No. 9: Hungaria, S103, (1848-54) [21:52]
No. 8: Héroïde funèbre (Heldenklage), S102 (1848-50, rev.1854) [23:19]
No. 2: Le Triomphe funèbre du Tasse, S112, No.3 (1866) [13:05]
New Zealand Symphony Orchestra/Michael Halász
rec. 30 May-1 June 2005, Michael Fowler Centre, Wellington, New Zealand. DDD
NAXOS 8.557847 [58:16]

This is volume 4 of the Naxos project to record all the symphonic poems of Franz Liszt. Fourteen of them have now been recorded and although we are not told as much this must be the final volume. The first three, also conducted by Halász, are available on Naxos 8.550487; 8.553355 and 8.557846.

Liszt was the composer primarily responsible for creating the genre of the symphonic poem. His single-movement orchestral works were written primarily in the 1840s and 1850s. In the symphonic poem the score is programmatic, developing material that is pictorial, literary or even based on an idea that suggests an emotion or scene in musical terms.
Liszt had first made sketches for his symphonic poem Hungaria in 1848 which was the year that the Hungarians rebelled against their Habsburg rulers. Some of the material in the score was taken from the earlier Heroic March in Hungarian Style for piano from 1840. The score Hungaria was completed in 1854 and first heard in 1856 in Pest with Liszt conducting.
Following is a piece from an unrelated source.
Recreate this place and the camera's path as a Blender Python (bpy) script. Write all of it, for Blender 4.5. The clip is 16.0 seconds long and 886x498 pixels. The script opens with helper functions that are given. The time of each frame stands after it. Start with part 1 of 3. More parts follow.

Since the July revolution of 1830 in France, Liszt had been sketching out a Revolution Symphony; a score that was never completed. Material from the first movement was utilised and revised by Liszt using the title Héroïde funèbre. Described by biographer Humphrey Searle as, “a fine one-movement funeral march of vast proportions …” the score was first performed in Breslau in 1857.
Liszt had written the symphonic poem Tasso, lamento e trionfo in 1849 as a prelude to Goethe’s play Tasso. The score Le Triomphe funèbre du Tasse (The Funeral Triumph of Tasso) was composed by Liszt in 1866 to serve as an epilogue to Tasso, lamento e trionfo. Liszt utilised Le Triomphe funèbre du Tasse to serve as the final part to his Trois Odes Funèbres. The ‘funeral ode’ was dedicated to his Prussian friend Leopold Damrosch, conductor of the New York Philharmonic Society concerts, where the score was first performed in 1877.
The New Zealand Symphony Orchestra are in tremendous form here. Halasz’s readings have an impressive breadth and an intelligent sense of scale, tautly holding together the often inspiring orchestral playing. The pictorialism of these interpretations is strikingly graphic. Hungaria has containing a strong sense of nationalistic fervour with convincingly menacing, warlike episodes that evoke the horrors and carnage of the 1848-49 Hungarian uprisings. This patriotic struggle would have greatly affected Liszt at the time. I love the way that Halász, who I understand is himself Hungarian-born, brings the score home to a triumphantly optimistic conclusion.
In the darkly sombre Héroïde funèbre, maestro Halász emphasises the sinister and often terrifyingly character of this lengthy and dramatic funereal score. I was especially impressed with the superbly performed introduction to the Héroïde funèbre that convincingly sets the spine-chilling scene with terrifying, martial drum rolls and braying trombones.         
What struck me as remarkable about this assured reading of Le Triomphe funèbre du Tasse was the richness of texture and the precision of ensemble of his New Zealand players of a standard approaching what one would expect from a Berlin or Vienna Orchestra. One cannot help but admire the way Halász gauges the yearning and brooding sections at 2:19-7:06 and 9:29-12:11 with an impressive dignity and unshakable restraint.
I am not able to recommend any suitable versions of Liszt’s Symphonic Poems from my own collection. However, a recording likely to be encountered is the five disc set of Franz Liszt: Works for Orchestra performed by the Leipzig Gewandhaus Orchestra under Kurt Masur on EMI Classics 5745212. Another alternative that has been recommended to me is the five disc set of Liszt’s complete Symphonic Poems from the Budapest Symphony Orchestra under Arpad Joó on Hungaroton HCD12677-81 and also on Brilliant Classics.
The sonics are crisp and cleanly recorded, and Keith Anderson’s booklet notes are to the usual high standard. This Naxos series has gone from strength to strength.